**DATASET CONTENT**:
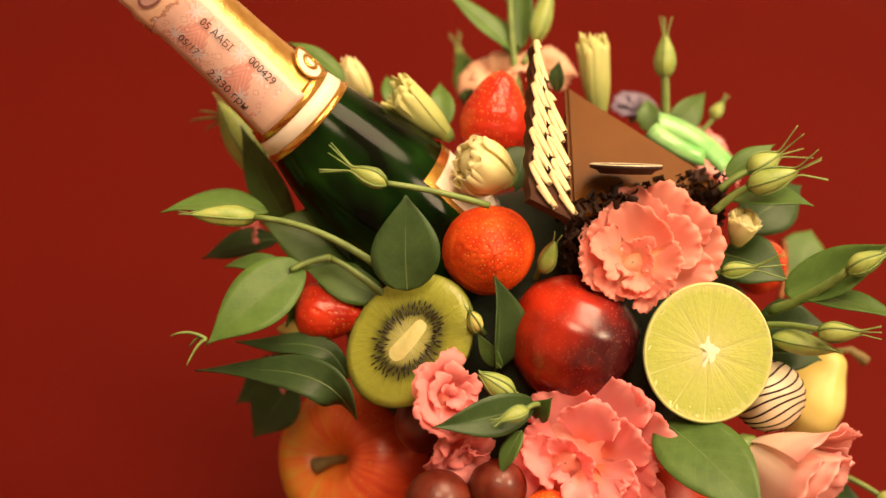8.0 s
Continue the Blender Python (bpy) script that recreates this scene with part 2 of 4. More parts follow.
def stamp_paper():
    m, nt, b = nodes_of("pink_stamp_paper")
    uv = coords(nt, "UV", (4, 11, 1))
    sep0 = nt.nodes.new("ShaderNodeSeparateXYZ")
    nt.links.new(coords(nt, "UV"), sep0.inputs[0])
    fold = calc(nt, "ABSOLUTE", calc(nt, "SUBTRACT", calc(nt, "FRACT", calc(nt, "MULTIPLY", sep0.outputs[1], 3.3)), 0.5))
    side = calc(nt, "ADD", calc(nt, "MULTIPLY", fold, 1.5), calc(nt, "MULTIPLY", sep0.outputs[0], -0.9))
    bands = calc(nt, "GREATER_THAN", side, 0.0)
    fine = calc(nt, "GREATER_THAN", calc(nt, "SINE", calc(nt, "MULTIPLY", side, 60.0)), 0.35)
    ground = mix(nt, bands, (0.72, 0.47, 0.43), (0.64, 0.27, 0.25))
    ground = mix(nt, calc(nt, "MULTIPLY", fine, 0.35), ground, (0.74, 0.53, 0.47))
    vor = node(nt, "ShaderNodeTexVoronoi", Scale=1.6)
    vor.distance = "MANHATTAN"
    nt.links.new(uv, vor.inputs["Vector"])
    sep = nt.nodes.new("ShaderNodeSeparateXYZ")
    nt.links.new(coords(nt, "UV"), sep.inputs[0])
    inner = calc(nt, "MULTIPLY", calc(nt, "LESS_THAN", calc(nt, "ABSOLUTE", calc(nt, "SUBTRACT", sep.outputs[0], 0.5)), 0.4),
                 calc(nt, "LESS_THAN", calc(nt, "ABSOLUTE", calc(nt, "SUBTRACT", sep.outputs[1], 0.47)), 0.37))
    body = mix(nt, calc(nt, "MULTIPLY", calc(nt, "LESS_THAN", vor.outputs["Distance"], 0.22), 0.7), ground, (0.66, 0.62, 0.66))
    body = mix(nt, calc(nt, "MULTIPLY", calc(nt, "LESS_THAN", calc(nt, "ABSOLUTE", calc(nt, "SUBTRACT", vor.outputs["Distance"], 0.45)), 0.05), 0.5), body, (0.45, 0.17, 0.14))
    # stitched seams along the folds, and small pale stars between them
    seam = calc(nt, "MULTIPLY", calc(nt, "LESS_THAN", calc(nt, "ABSOLUTE", side), 0.055), calc(nt, "GREATER_THAN", calc(nt, "FRACT", calc(nt, "MULTIPLY", sep0.outputs[1], 46.0)), 0.42))
    body = mix(nt, calc(nt, "MULTIPLY", seam, 0.75), body, (0.56, 0.27, 0.24))
    sx = calc(nt, "SUBTRACT", calc(nt, "FRACT", calc(nt, "MULTIPLY", sep0.outputs[0], 2.0)), 0.5)
    sy = calc(nt, "SUBTRACT", calc(nt, "FRACT", calc(nt, "MULTIPLY", sep0.outputs[1], 6.6)), 0.5)
    ax, ay = calc(nt, "ABSOLUTE", sx), calc(nt, "ABSOLUTE", sy)
    arm = calc(nt, "MINIMUM", calc(nt, "MINIMUM", ax, ay), calc(nt, "ABSOLUTE", calc(nt, "SUBTRACT", ax, ay)))
    star = calc(nt, "MULTIPLY", calc(nt, "LESS_THAN", arm, 0.035), calc(nt, "LESS_THAN", calc(nt, "MAXIMUM", ax, ay), 0.25))
    body = mix(nt, calc(nt, "MULTIPLY", star, 0.9), body, (0.60, 0.58, 0.66))
    col = mix(nt, inner, (0.74, 0.52, 0.44), body)
    # the upper end is plain and torn along a ragged line
    rag = calc(nt, "ADD", sep0.outputs[1], calc(nt, "MULTIPLY", calc(nt, "SUBTRACT", noise_of(nt, coords(nt, "UV", (3, 9, 1)), 2.2, 5), 0.5), 0.16))
    col = mix(nt, calc(nt, "GREATER_THAN", rag, 0.80), col, (0.74, 0.49, 0.36))
    col = mix(nt, calc(nt, "LESS_THAN", calc(nt, "ABSOLUTE", calc(nt, "SUBTRACT", rag, 0.80)), 0.008), col, (0.40, 0.19, 0.13))
    col = mix(nt, calc(nt, "MULTIPLY", noise_of(nt, coords(nt), 160), 0.25), col, (0.7, 0.45, 0.33))
    nt.links.new(col, b.inputs["Base Color"])
    b.inputs["Roughness"].default_value = 0.55
    bump(nt, b, noise_of(nt, coords(nt), 260, 4), 0.25, 0.0008)
    return m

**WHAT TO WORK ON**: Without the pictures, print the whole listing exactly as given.

**ANSWER TO THIS EXERCISE**:
8.0 s
Continue the Blender Python (bpy) script that recreates this scene with part 2 of 4. More parts follow.
def stamp_paper():
    m, nt, b = nodes_of("pink_stamp_paper")
    uv = coords(nt, "UV", (4, 11, 1))
    sep0 = nt.nodes.new("ShaderNodeSeparateXYZ")
    nt.links.new(coords(nt, "UV"), sep0.inputs[0])
    fold = calc(nt, "ABSOLUTE", calc(nt, "SUBTRACT", calc(nt, "FRACT", calc(nt, "MULTIPLY", sep0.outputs[1], 3.3)), 0.5))
    side = calc(nt, "ADD", calc(nt, "MULTIPLY", fold, 1.5), calc(nt, "MULTIPLY", sep0.outputs[0], -0.9))
    bands = calc(nt, "GREATER_THAN", side, 0.0)
    fine = calc(nt, "GREATER_THAN", calc(nt, "SINE", calc(nt, "MULTIPLY", side, 60.0)), 0.35)
    ground = mix(nt, bands, (0.72, 0.47, 0.43), (0.64, 0.27, 0.25))
    ground = mix(nt, calc(nt, "MULTIPLY", fine, 0.35), ground, (0.74, 0.53, 0.47))
    vor = node(nt, "ShaderNodeTexVoronoi", Scale=1.6)
    vor.distance = "MANHATTAN"
    nt.links.new(uv, vor.inputs["Vector"])
    sep = nt.nodes.new("ShaderNodeSeparateXYZ")
    nt.links.new(coords(nt, "UV"), sep.inputs[0])
    inner = calc(nt, "MULTIPLY", calc(nt, "LESS_THAN", calc(nt, "ABSOLUTE", calc(nt, "SUBTRACT", sep.outputs[0], 0.5)), 0.4),
                 calc(nt, "LESS_THAN", calc(nt, "ABSOLUTE", calc(nt, "SUBTRACT", sep.outputs[1], 0.47)), 0.37))
    body = mix(nt, calc(nt, "MULTIPLY", calc(nt, "LESS_THAN", vor.outputs["Distance"], 0.22), 0.7), ground, (0.66, 0.62, 0.66))
    body = mix(nt, calc(nt, "MULTIPLY", calc(nt, "LESS_THAN", calc(nt, "ABSOLUTE", calc(nt, "SUBTRACT", vor.outputs["Distance"], 0.45)), 0.05), 0.5), body, (0.45, 0.17, 0.14))
    # stitched seams along the folds, and small pale stars between them
    seam = calc(nt, "MULTIPLY", calc(nt, "LESS_THAN", calc(nt, "ABSOLUTE", side), 0.055), calc(nt, "GREATER_THAN", calc(nt, "FRACT", calc(nt, "MULTIPLY", sep0.outputs[1], 46.0)), 0.42))
    body = mix(nt, calc(nt, "MULTIPLY", seam, 0.75), body, (0.56, 0.27, 0.24))
    sx = calc(nt, "SUBTRACT", calc(nt, "FRACT", calc(nt, "MULTIPLY", sep0.outputs[0], 2.0)), 0.5)
    sy = calc(nt, "SUBTRACT", calc(nt, "FRACT", calc(nt, "MULTIPLY", sep0.outputs[1], 6.6)), 0.5)
    ax, ay = calc(nt, "ABSOLUTE", sx), calc(nt, "ABSOLUTE", sy)
    arm = calc(nt, "MINIMUM", calc(nt, "MINIMUM", ax, ay), calc(nt, "ABSOLUTE", calc(nt, "SUBTRACT", ax, ay)))
    star = calc(nt, "MULTIPLY", calc(nt, "LESS_THAN", arm, 0.035), calc(nt, "LESS_THAN", calc(nt, "MAXIMUM", ax, ay), 0.25))
    body = mix(nt, calc(nt, "MULTIPLY", star, 0.9), body, (0.60, 0.58, 0.66))
    col = mix(nt, inner, (0.74, 0.52, 0.44), body)
    # the upper end is plain and torn along a ragged line
    rag = calc(nt, "ADD", sep0.outputs[1], calc(nt, "MULTIPLY", calc(nt, "SUBTRACT", noise_of(nt, coords(nt, "UV", (3, 9, 1)), 2.2, 5), 0.5), 0.16))
    col = mix(nt, calc(nt, "GREATER_THAN", rag, 0.80), col, (0.74, 0.49, 0.36))
    col = mix(nt, calc(nt, "LESS_THAN", calc(nt, "ABSOLUTE", calc(nt, "SUBTRACT", rag, 0.80)), 0.008), col, (0.40, 0.19, 0.13))
    col = mix(nt, calc(nt, "MULTIPLY", noise_of(nt, coords(nt), 160), 0.25), col, (0.7, 0.45, 0.33))
    nt.links.new(col, b.inputs["Base Color"])
    b.inputs["Roughness"].default_value = 0.55
    bump(nt, b, noise_of(nt, coords(nt), 260, 4), 0.25, 0.0008)
    return m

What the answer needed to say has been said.